··· Data listing ···

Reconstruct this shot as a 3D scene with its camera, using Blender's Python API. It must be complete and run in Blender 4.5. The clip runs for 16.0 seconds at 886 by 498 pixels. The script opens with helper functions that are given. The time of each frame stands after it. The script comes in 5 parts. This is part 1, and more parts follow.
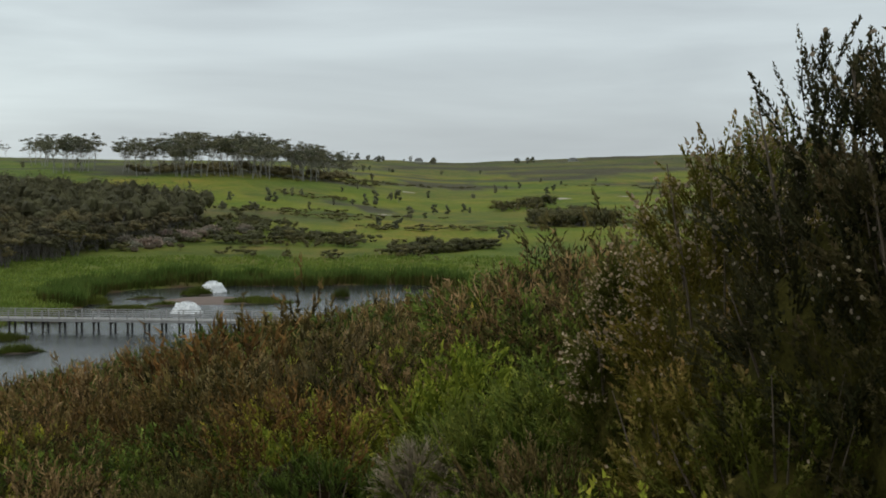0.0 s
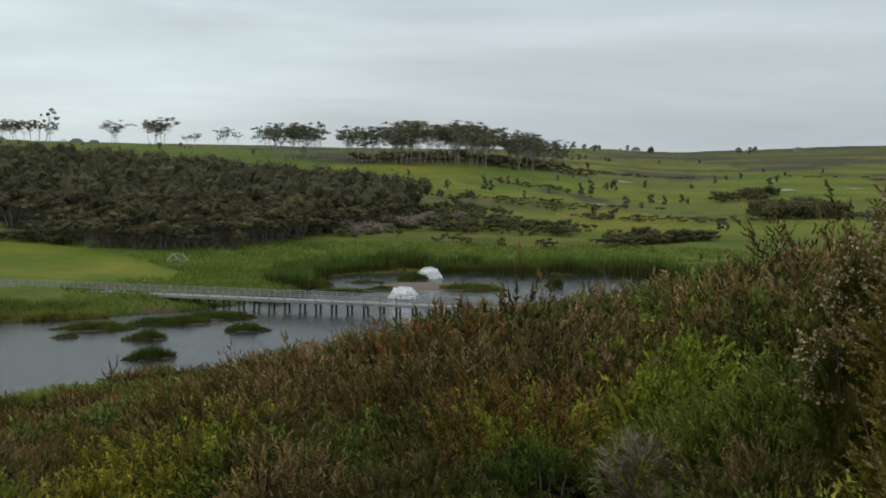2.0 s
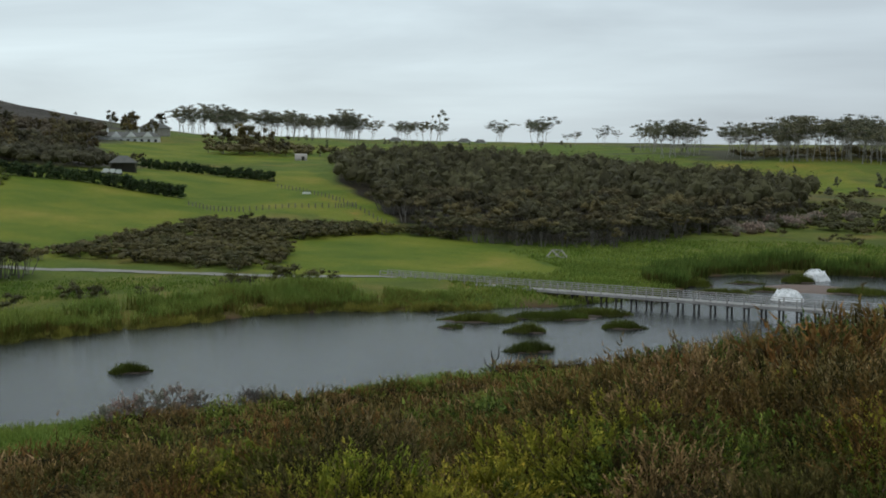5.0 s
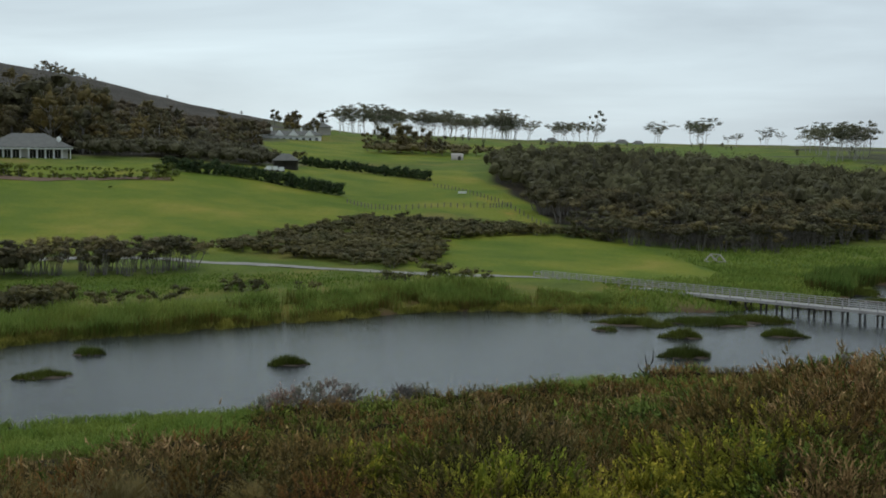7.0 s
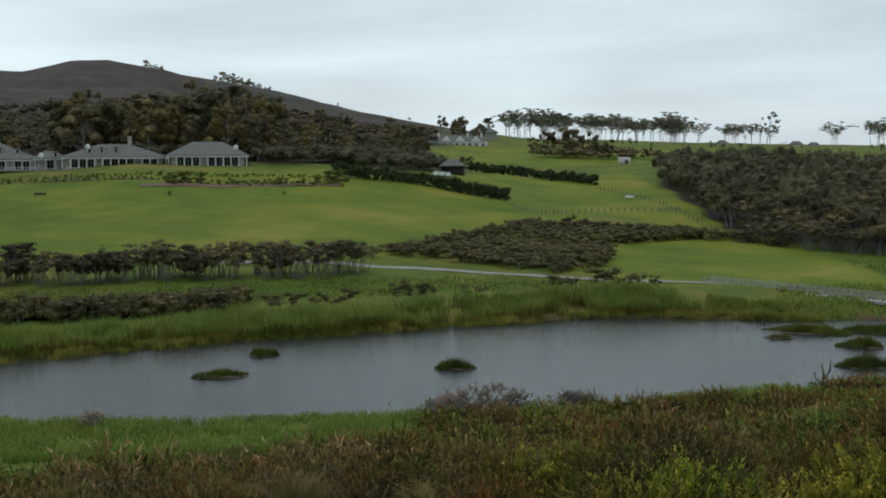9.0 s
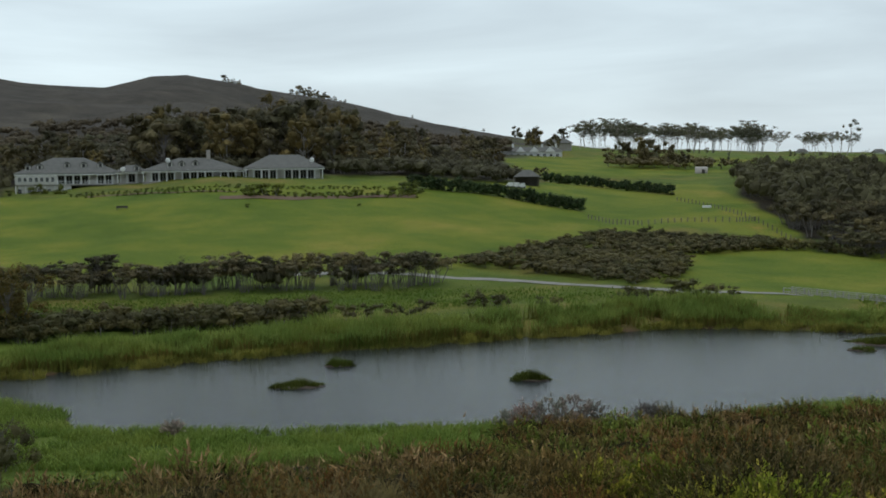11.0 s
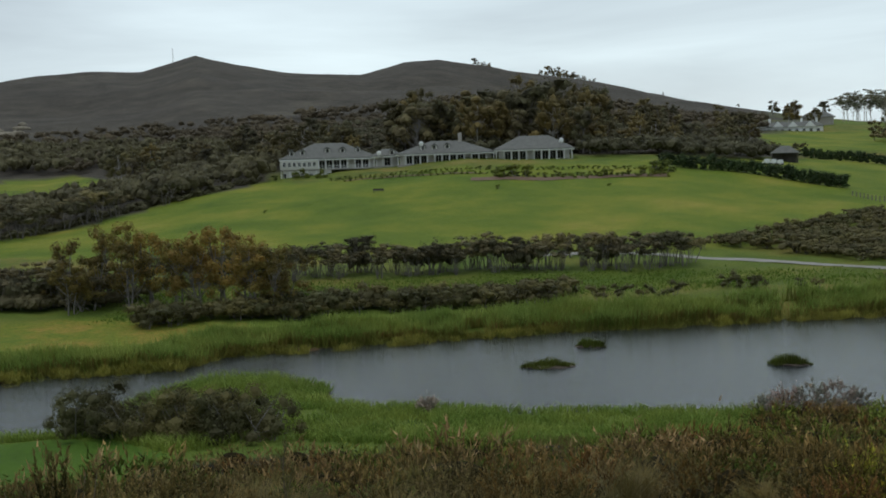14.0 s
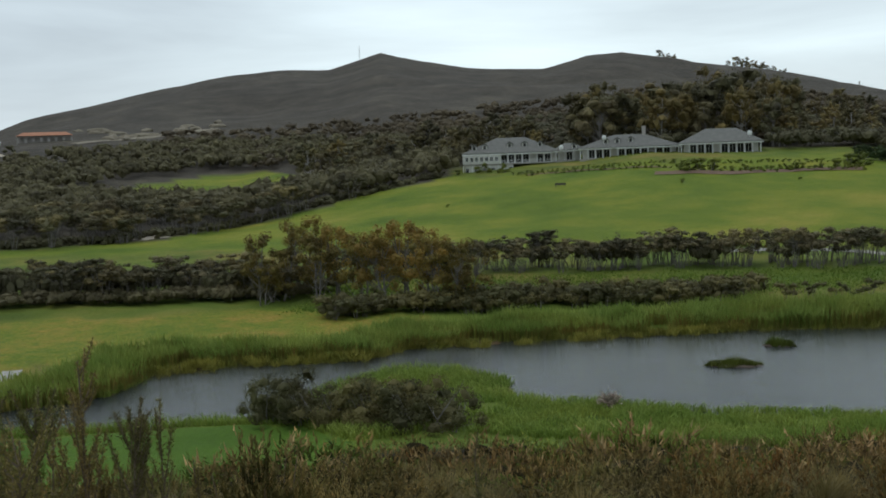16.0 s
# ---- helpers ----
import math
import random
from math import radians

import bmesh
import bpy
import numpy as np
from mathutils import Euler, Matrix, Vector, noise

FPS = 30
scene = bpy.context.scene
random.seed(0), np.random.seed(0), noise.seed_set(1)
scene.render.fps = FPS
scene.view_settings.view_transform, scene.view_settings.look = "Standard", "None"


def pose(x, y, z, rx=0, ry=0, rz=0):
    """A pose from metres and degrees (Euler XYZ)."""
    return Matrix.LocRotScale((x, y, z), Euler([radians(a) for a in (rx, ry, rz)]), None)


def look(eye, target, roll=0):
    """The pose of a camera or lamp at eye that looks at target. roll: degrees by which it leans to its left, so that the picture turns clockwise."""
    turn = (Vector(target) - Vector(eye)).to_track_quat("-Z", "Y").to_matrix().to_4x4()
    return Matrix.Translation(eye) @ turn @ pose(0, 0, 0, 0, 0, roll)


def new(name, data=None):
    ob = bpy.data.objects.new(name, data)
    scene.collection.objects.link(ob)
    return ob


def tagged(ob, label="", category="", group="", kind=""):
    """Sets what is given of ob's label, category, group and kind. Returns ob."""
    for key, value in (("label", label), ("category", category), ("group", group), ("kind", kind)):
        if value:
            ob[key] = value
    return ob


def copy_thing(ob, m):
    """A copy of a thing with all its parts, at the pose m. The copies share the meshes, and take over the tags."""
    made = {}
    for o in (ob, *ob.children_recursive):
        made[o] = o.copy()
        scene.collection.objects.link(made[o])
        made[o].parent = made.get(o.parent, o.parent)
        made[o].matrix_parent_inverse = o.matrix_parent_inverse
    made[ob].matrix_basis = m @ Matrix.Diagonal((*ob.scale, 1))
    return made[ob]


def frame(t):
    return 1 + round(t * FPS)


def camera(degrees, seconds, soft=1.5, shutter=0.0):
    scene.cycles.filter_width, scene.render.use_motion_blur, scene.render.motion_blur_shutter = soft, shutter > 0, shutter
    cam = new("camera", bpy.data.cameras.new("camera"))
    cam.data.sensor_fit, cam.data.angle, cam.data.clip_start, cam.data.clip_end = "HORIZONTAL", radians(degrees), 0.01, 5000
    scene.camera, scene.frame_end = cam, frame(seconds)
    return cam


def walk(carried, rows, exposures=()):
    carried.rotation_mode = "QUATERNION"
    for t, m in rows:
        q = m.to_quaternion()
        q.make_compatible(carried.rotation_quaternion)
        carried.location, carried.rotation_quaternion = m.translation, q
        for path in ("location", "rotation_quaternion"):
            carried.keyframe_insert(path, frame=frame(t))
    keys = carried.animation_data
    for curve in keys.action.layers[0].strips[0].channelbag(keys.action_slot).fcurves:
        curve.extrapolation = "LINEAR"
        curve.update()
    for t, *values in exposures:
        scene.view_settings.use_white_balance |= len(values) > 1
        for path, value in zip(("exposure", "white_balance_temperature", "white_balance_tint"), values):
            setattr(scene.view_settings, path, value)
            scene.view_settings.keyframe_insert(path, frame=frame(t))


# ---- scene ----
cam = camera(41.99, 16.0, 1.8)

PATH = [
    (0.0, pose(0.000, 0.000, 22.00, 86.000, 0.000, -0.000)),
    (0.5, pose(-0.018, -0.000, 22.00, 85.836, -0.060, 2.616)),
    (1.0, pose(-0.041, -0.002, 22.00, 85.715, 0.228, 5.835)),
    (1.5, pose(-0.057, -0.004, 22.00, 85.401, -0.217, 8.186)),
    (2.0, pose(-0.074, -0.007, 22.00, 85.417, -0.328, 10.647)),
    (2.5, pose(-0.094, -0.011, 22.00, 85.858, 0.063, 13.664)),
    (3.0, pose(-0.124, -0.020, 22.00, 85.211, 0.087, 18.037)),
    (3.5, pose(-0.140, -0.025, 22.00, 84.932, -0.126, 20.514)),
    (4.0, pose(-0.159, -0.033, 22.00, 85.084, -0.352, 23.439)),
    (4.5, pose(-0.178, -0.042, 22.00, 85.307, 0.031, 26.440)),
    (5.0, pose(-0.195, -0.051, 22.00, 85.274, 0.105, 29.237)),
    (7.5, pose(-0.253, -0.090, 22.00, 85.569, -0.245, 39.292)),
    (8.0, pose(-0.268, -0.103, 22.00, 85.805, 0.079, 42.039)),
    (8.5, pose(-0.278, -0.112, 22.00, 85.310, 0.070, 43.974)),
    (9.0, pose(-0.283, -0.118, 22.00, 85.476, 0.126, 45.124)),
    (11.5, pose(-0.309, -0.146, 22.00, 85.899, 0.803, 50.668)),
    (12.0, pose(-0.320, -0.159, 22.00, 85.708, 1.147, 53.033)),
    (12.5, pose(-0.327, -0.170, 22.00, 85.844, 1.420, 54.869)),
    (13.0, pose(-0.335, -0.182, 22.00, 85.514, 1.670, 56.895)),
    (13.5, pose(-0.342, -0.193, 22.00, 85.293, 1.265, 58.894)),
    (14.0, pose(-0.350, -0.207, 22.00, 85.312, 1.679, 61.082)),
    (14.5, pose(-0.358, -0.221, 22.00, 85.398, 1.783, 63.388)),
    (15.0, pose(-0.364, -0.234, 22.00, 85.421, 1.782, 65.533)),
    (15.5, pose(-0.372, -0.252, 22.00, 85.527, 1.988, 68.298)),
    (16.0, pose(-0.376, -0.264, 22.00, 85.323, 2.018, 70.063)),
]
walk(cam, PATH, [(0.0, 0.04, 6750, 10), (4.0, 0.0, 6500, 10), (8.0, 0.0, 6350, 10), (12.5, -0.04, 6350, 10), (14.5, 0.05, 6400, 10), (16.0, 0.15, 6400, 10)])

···
··· Data listing ···

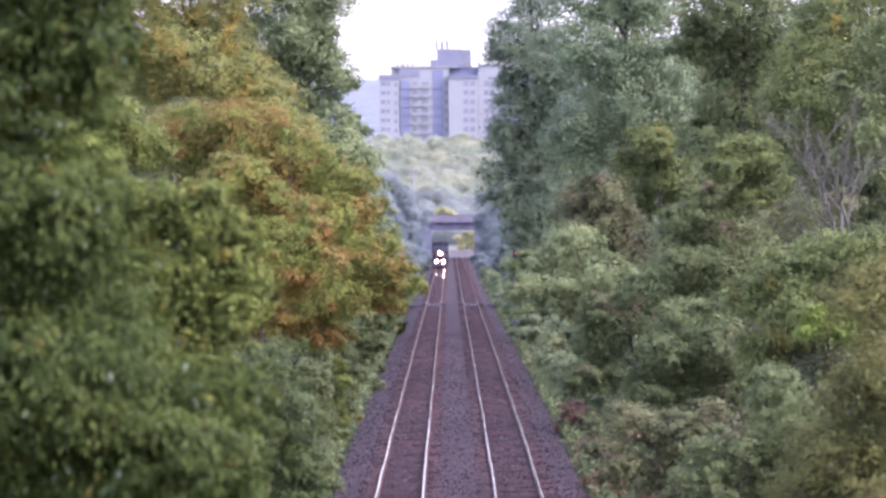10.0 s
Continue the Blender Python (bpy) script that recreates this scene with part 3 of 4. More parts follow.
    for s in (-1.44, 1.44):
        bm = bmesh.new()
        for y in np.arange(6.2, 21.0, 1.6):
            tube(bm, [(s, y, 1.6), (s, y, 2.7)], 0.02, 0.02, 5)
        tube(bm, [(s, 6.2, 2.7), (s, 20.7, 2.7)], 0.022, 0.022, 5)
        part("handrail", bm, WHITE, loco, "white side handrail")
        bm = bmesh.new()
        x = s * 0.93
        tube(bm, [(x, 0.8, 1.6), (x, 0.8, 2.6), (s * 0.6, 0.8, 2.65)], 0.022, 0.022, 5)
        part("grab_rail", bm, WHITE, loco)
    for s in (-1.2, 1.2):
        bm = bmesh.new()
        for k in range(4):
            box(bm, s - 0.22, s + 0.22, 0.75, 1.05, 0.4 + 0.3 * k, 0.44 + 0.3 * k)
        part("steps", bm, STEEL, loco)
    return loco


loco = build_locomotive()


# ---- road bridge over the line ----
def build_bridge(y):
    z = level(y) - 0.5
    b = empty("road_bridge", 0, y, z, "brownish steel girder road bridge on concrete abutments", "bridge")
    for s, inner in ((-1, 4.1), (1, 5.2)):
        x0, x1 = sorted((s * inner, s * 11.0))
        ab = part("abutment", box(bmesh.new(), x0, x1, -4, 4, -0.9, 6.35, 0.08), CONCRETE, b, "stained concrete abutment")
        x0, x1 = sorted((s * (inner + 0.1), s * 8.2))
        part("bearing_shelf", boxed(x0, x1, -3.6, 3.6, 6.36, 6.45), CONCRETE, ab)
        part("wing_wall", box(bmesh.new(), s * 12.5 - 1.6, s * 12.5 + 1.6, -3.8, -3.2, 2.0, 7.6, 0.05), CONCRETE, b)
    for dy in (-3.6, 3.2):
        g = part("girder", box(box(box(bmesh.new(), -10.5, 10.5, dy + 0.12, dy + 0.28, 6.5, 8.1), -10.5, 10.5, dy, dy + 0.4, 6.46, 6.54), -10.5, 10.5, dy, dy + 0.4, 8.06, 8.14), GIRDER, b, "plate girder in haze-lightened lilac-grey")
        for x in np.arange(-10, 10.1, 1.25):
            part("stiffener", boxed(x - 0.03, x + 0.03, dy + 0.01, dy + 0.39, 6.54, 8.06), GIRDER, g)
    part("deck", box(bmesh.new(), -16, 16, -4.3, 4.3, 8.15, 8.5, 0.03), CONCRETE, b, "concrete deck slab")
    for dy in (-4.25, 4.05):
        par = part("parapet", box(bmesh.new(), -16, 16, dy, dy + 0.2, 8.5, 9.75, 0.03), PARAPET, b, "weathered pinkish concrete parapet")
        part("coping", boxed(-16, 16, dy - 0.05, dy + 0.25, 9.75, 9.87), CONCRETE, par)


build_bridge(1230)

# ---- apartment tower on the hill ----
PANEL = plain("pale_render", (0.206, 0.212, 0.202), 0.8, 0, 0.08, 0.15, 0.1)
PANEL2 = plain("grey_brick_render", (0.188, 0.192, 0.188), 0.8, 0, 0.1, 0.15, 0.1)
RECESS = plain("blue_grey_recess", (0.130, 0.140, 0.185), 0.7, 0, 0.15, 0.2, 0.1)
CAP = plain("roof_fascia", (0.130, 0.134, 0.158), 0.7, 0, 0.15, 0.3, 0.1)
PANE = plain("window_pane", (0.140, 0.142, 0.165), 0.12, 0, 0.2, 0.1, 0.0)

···

### Problem to solve
Start with the line that contains "for t, *values" and end with the line that contains "cam = camera(41.99, 16.0, 1.8)"; give those lines again exactly, and no others.

### Full solution
    for t, *values in exposures:
        scene.view_settings.use_white_balance |= len(values) > 1
        for path, value in zip(("exposure", "white_balance_temperature", "white_balance_tint"), values):
            setattr(scene.view_settings, path, value)
            scene.view_settings.keyframe_insert(path, frame=frame(t))


# ---- scene ----
cam = camera(41.99, 16.0, 1.8)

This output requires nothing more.